Начали с самой «проходной» темы — войны. Сопротивление во всех столицах Европы было господским, а значит, сектантским, а значит, террористическим (вне зависимости от левой или правой ориентации — народовольческая БКП в Софии и варшавская ультраправая Армия Крайова действовали одинаковыми методами). Не имея контактов на производстве и транспорте, не в силах организовать сколь-нибудь системный и эффективный саботаж, чистенькие студенты и курсистки присягали террору — крайне, заметим, киногеничному. Совместное музицирование, стихи и пальба по захватчику из импортных английских «стенов» с боковым рожком сливались воедино и тоже наполняли сердца изоляционистской гордыней. Это вам был не гвоздь партизана Боснюка. В евангелии польского Резистанса на два фронта — «Пепле и алмазе» — коханочка навещала боевика, когда он близоруко искал на полу гостиничного номера пружину разобранного «кольта», — и сколько ж было польского именно в этой неловкости, и отчаянии, и юношеском порыве.

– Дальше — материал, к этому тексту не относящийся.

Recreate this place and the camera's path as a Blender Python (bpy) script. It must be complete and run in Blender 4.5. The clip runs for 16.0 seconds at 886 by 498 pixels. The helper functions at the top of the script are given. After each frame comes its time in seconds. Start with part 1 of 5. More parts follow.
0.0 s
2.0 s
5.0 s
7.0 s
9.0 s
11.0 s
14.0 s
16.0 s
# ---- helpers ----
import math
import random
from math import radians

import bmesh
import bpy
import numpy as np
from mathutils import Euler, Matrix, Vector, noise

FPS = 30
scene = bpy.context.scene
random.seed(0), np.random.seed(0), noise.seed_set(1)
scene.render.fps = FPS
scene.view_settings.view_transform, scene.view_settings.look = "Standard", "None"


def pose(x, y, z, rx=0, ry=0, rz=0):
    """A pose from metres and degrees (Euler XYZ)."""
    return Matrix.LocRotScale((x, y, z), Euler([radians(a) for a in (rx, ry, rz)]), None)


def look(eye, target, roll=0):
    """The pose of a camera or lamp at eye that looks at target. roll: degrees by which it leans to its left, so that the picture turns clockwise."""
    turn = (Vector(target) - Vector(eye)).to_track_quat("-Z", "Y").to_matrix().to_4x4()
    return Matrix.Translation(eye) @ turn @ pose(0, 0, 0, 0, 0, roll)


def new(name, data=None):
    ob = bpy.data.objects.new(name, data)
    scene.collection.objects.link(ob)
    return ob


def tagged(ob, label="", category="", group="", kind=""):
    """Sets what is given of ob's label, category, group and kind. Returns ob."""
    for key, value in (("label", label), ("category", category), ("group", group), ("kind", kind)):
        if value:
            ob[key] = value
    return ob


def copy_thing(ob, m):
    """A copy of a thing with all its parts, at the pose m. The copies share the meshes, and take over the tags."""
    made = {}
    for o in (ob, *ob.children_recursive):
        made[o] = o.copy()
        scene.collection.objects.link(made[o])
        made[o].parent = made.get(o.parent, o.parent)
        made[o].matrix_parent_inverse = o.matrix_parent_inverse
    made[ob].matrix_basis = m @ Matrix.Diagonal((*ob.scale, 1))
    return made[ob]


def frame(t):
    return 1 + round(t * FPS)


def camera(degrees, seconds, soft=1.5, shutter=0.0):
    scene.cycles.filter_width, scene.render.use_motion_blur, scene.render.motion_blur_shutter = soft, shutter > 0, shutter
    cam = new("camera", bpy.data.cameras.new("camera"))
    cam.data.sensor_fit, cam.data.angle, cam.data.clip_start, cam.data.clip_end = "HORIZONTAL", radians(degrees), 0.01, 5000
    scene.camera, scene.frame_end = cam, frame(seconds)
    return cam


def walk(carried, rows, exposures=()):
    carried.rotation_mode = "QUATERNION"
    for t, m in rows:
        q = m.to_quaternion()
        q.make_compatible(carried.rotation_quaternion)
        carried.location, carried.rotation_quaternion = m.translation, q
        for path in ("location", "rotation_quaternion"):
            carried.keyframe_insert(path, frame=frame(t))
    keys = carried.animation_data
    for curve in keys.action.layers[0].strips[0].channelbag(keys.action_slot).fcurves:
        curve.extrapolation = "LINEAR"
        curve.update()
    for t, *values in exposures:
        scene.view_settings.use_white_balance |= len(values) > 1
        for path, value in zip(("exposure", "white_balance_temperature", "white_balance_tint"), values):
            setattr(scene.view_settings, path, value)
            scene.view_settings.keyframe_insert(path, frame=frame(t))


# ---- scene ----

С этим кино пришел в Россию и совершенно ей незнакомый поведенческий холод: замкнутый, исподлобый, воистину вестерновский индивидуализм. В фильмах «Канал», «Последний день лета», «Закон и кулак», «Пепел и алмаз», «Преступник оставляет след» в центре или на периферии всегда присутствовал всем посторонний, чужой, крайне самоуверенный носитель стиля cool с какой-нибудь мальчишеской кличкой — Чех, Тарзан, Смуклый, — а уж персонажей по имени Волк с ру-ками в карманах шлялось там не меньше десятка. Он почти всегда не носил шапки, молчал на вопросы, лучше всех стрелял, курил, разбирался в людях. Держал дистанцию. Не всегда брился. Его не торопилась брать на должности новая власть, — что только добавляло блеска личности. Невелик шарм в скорых на карьеру народных вожаках.